Animation scripts:
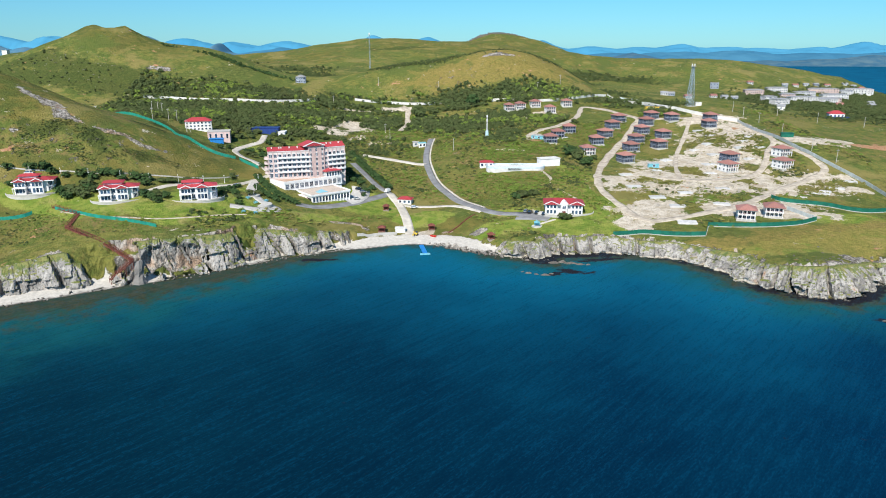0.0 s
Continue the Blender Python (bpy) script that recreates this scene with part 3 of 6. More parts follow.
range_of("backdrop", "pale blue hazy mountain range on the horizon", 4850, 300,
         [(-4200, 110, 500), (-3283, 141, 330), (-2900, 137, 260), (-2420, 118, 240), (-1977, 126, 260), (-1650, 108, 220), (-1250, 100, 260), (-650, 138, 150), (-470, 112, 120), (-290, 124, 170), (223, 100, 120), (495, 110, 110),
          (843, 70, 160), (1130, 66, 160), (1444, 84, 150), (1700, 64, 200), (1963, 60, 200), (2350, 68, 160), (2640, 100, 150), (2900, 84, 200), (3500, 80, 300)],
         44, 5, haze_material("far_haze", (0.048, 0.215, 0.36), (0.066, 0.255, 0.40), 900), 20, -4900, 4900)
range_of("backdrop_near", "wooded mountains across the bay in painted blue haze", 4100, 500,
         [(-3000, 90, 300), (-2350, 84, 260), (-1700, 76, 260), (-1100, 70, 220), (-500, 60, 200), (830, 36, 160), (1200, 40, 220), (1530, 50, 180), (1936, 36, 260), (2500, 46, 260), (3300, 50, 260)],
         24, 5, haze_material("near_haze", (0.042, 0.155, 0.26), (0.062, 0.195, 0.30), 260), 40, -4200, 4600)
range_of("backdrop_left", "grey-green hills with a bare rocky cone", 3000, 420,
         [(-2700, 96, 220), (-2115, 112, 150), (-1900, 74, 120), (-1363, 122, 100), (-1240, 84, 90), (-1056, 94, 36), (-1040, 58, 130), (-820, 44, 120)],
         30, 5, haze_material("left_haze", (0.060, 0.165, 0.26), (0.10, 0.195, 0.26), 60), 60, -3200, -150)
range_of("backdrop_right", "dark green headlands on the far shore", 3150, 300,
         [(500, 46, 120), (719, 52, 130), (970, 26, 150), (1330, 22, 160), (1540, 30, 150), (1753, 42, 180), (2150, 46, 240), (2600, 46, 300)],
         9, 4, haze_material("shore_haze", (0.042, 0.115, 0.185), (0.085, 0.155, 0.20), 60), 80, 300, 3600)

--

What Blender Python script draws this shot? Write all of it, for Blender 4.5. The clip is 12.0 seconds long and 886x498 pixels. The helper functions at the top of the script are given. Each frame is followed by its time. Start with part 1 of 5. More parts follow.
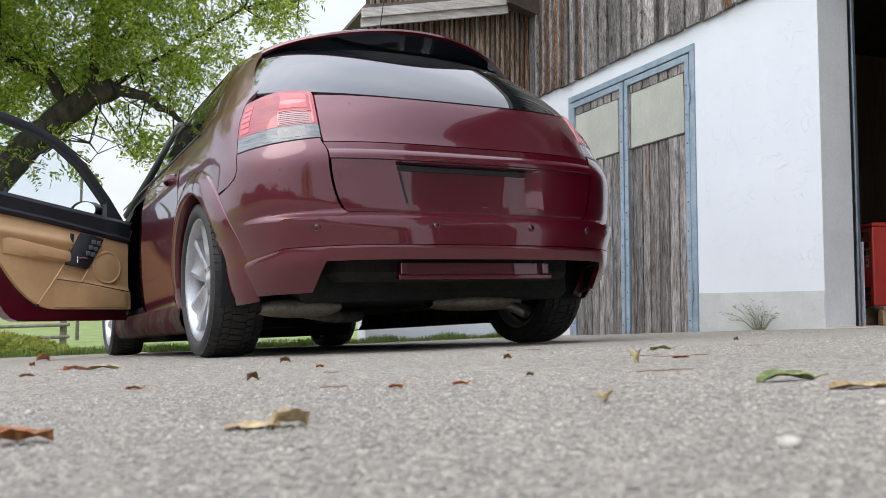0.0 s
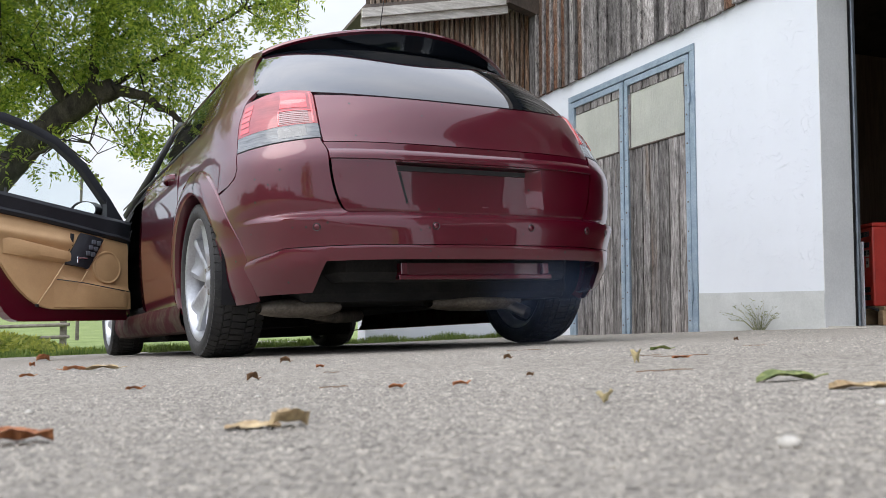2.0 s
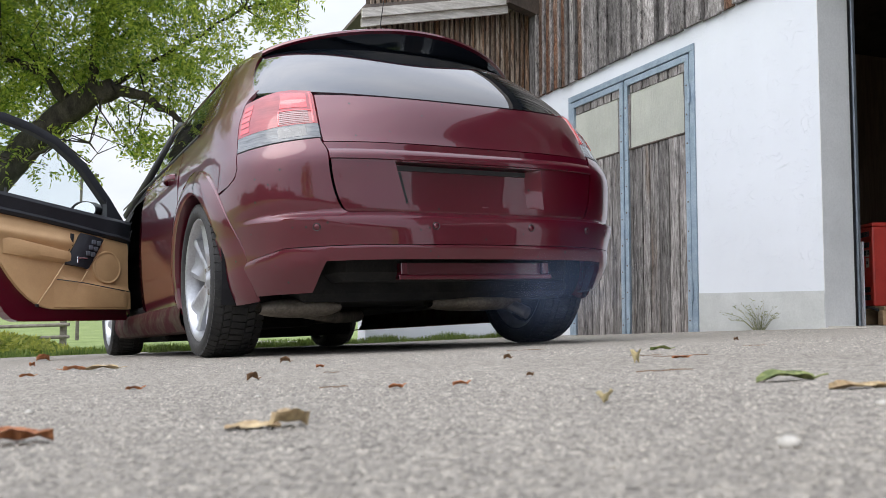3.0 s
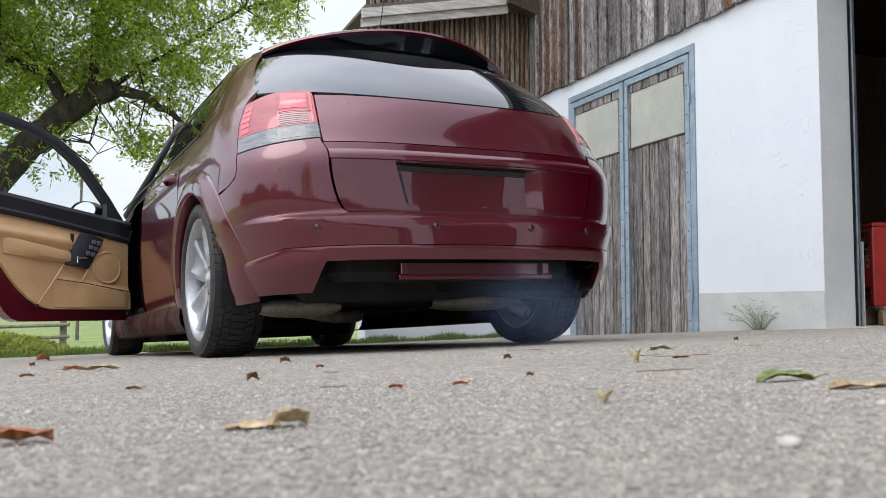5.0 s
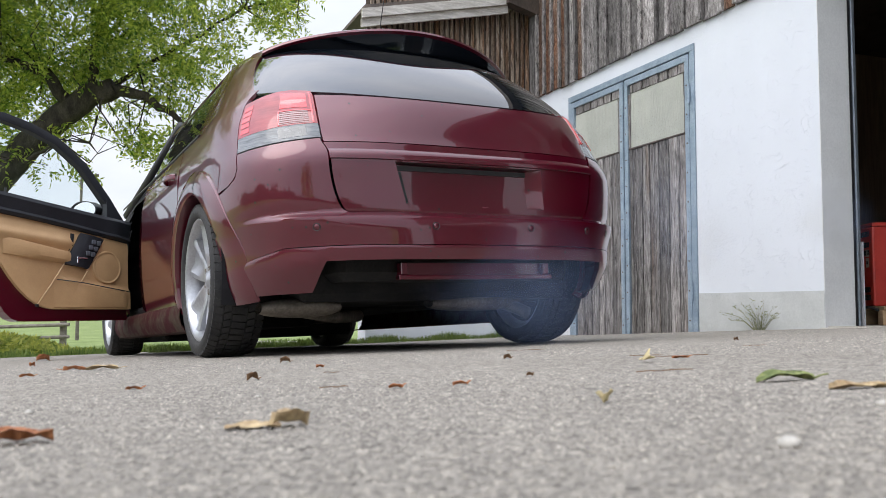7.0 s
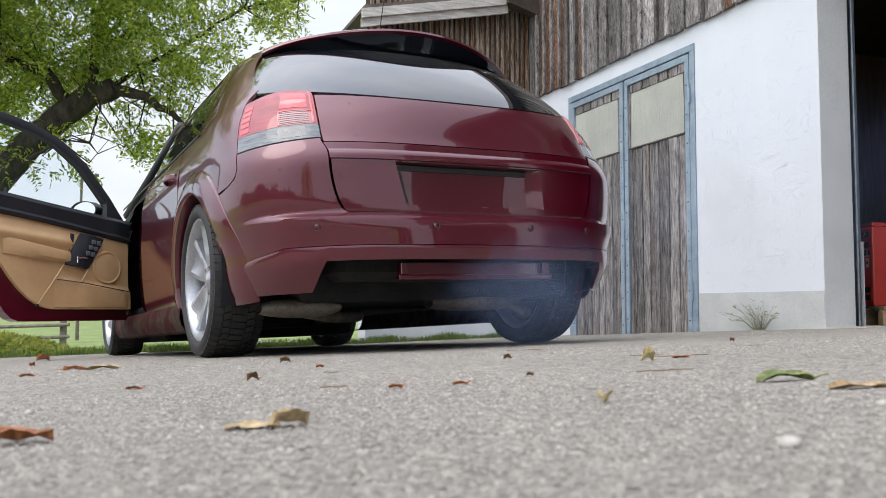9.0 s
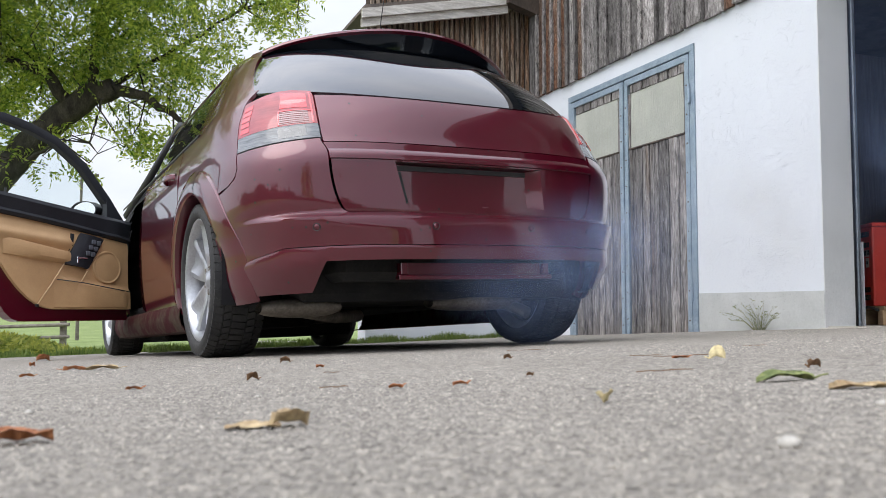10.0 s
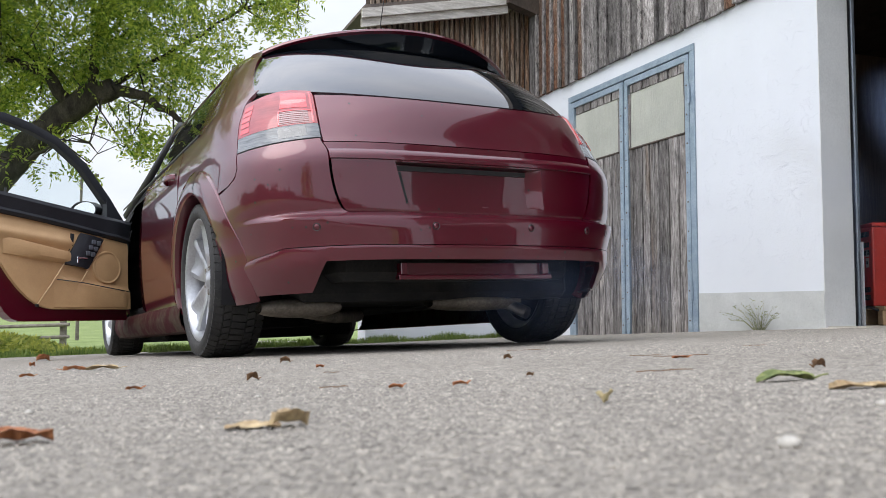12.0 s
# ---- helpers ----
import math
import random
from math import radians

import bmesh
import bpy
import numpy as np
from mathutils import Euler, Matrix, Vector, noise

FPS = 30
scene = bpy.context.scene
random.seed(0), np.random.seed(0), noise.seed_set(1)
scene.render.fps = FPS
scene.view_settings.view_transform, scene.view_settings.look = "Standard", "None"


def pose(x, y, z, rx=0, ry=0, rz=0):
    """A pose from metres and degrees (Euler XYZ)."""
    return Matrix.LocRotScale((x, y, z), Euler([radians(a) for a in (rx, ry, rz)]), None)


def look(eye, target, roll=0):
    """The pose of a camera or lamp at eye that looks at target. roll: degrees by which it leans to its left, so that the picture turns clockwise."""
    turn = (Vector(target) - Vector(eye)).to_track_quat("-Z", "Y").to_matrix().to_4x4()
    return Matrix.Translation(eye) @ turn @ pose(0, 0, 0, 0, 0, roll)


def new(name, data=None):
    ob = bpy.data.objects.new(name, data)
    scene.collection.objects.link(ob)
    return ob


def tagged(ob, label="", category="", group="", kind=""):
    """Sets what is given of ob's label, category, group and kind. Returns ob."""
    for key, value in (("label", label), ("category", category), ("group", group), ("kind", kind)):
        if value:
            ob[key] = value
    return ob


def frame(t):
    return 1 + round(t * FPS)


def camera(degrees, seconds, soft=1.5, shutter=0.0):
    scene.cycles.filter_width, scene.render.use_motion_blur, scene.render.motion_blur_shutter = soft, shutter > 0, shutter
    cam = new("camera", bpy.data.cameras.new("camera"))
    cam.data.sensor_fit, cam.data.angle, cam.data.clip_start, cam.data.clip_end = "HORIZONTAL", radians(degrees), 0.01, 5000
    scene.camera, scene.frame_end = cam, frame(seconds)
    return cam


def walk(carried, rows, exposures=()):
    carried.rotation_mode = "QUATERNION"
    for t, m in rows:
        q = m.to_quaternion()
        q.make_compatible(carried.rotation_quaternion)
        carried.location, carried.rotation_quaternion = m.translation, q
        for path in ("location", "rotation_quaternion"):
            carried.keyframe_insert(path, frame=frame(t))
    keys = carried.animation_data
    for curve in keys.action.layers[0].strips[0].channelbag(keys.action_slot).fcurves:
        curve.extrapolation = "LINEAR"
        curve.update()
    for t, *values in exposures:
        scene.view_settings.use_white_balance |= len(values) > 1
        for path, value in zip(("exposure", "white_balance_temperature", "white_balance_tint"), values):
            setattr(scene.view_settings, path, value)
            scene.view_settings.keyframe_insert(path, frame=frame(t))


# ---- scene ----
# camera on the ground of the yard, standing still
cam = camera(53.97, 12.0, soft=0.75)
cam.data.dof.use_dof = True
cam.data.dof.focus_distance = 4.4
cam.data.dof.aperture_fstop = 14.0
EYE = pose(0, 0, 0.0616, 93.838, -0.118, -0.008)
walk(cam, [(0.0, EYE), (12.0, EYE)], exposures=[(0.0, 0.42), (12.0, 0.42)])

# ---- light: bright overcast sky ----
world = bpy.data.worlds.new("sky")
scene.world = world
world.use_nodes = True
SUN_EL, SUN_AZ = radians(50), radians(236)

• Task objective
Copy out precisely the lines that begin at the line containing "carried.location, carried.rotation_quaternion = m.translation, q" and end at the line containing "keys = carried.animation_data", including both; write nothing else.

• Solution for this problem
        carried.location, carried.rotation_quaternion = m.translation, q
        for path in ("location", "rotation_quaternion"):
            carried.keyframe_insert(path, frame=frame(t))
    keys = carried.animation_data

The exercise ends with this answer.